Paradoxically, Straus said, 64 percent of respondents also said they’d like the city to create its own police department. In the report, pollsters concluded that the apparently contradictory results were an indication that residents were happy with the decision to incorporate and were ready to take on more local control.
To study the issue of starting its own department, the city commissioned an $84,000 study last spring to analyze police services and figure out what’s best financially. A draft is complete, but the document isn’t public yet because the Sheriff’s Department and the DSA are still haggling over a contract in arbitration. Without a firm estimate on labor costs, the final analysis will have to wait until deputies have a new contract, which city officials aren’t expecting until November.
Along with sticking with the sheriff or creating a new department, the study also looks at giving the contract to the City of Roseville and creating a city department that contracts out some services, such as dispatch.
Meanwhile, although Daniels recently started a new job as a Transportation Security Administration screener at Sacramento International Airport, his battle with Blanas and the Sheriff’s Department still lingers.

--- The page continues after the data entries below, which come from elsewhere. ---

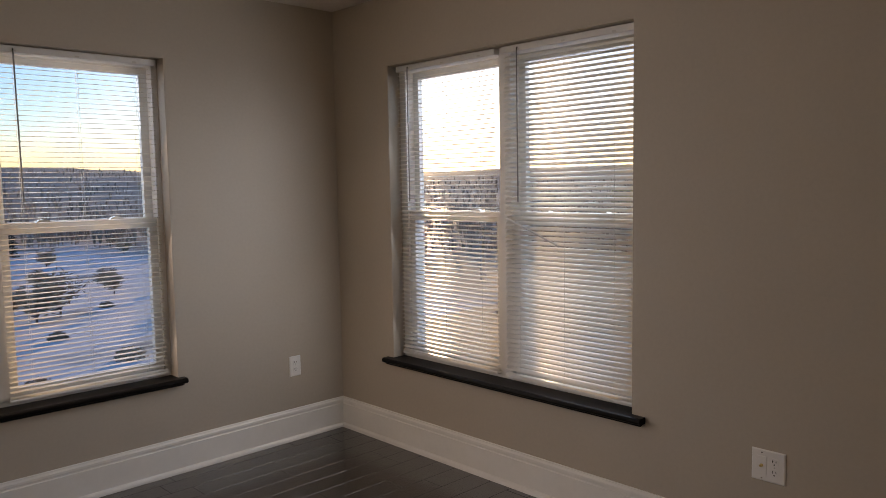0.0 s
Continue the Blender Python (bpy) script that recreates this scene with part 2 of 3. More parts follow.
def tube(bm, p, q, r, n=8, r2=None):
    p, q = Vector(p), Vector(q)
    z = (q - p).normalized()
    x = z.orthogonal().normalized()
    y = z.cross(x)
    r2 = r if r2 is None else r2
    a = [bm.verts.new(p + (x * math.cos(k * math.tau / n) + y * math.sin(k * math.tau / n)) * r) for k in range(n)]
    b = [bm.verts.new(q + (x * math.cos(k * math.tau / n) + y * math.sin(k * math.tau / n)) * r2) for k in range(n)]
    for k in range(n):
        bm.faces.new((a[k], a[(k + 1) % n], b[(k + 1) % n], b[k]))
    bm.faces.new(a[::-1])
    bm.faces.new(b)


# ---- large structure ----
SOFFIT, TRAY, HALL = 2.460, 2.80, 4.02
LX0, LX1, LZ1 = -2.585, -1.022, 2.097     # opening in the north wall
RY0, RY1 = -2.011, -0.480                # opening in the east wall
ZS = 0.452                              # bottom of the openings, under the stool
FX, NY, SY = -7.86, 0.39, -5.3          # far west wall, north wall of the hall, south wall
JOG = -4.32
T = 0.22
part("wall_north", boxes((JOG + 0.0, LX0, 0, T, -0.05, TRAY + 0.2), (LX1, T, 0, T, -0.05, TRAY + 0.2), (LX0, LX1, 0, T, -0.05, ZS), (LX0, LX1, 0, T, LZ1, TRAY + 0.2)), PAINT)
tagged(bpy.data.objects["wall_north"], "greige painted drywall wall with a double window", "wall", kind="structure")
tagged(part("wall_east", boxes((0, T, RY1, 0, -0.05, TRAY + 0.2), (0, T, SY, RY0, -0.05, TRAY + 0.2), (0, T, RY0, RY1, -0.05, ZS), (0, T, RY0, RY1, LZ1, TRAY + 0.2)), PAINT), "greige painted drywall wall with a double window", "wall", kind="structure")

# the hall's north wall, with an opening whose head falls in a curve
AX0, AX1 = -6.78, -4.88


def arch_z(x):
    return 3.195 - 0.207 * max(0.0, x + 6.80) ** 1.25


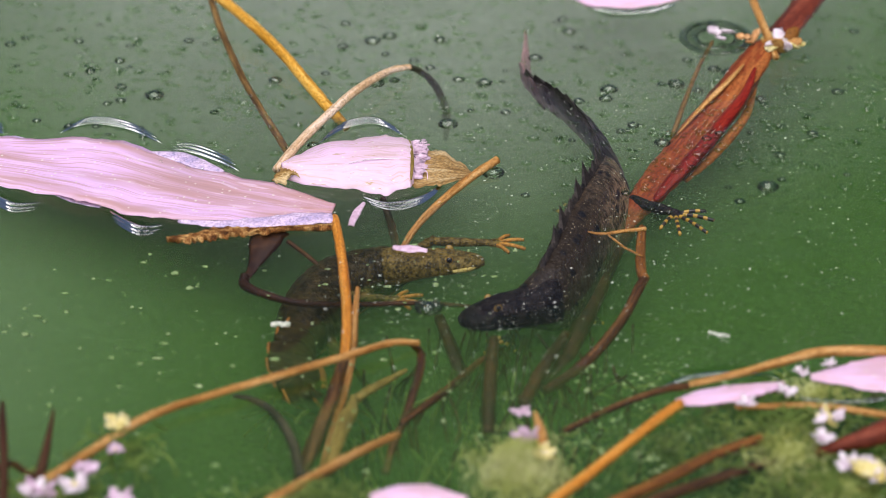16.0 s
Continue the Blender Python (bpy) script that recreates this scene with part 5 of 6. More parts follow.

Daniels has appealed the Civil Service Commission’s decision on his termination from the Sheriff’s Department and is expecting a Superior Court judge to rule on the matter any day now. And, although he still claims he was fired for political reasons, he insists he isn’t playing politics with police services in his city.
“Absolutely not. Look at the study. Look at the budget. This is not my baby,” Daniels said.
He said his enthusiasm for creating a city police department comes from the Sheriff’s Department’s unwillingness to cut costs. “We’ve asked the sheriff’s office to come up with innovative ways to save costs, and they haven’t done that.”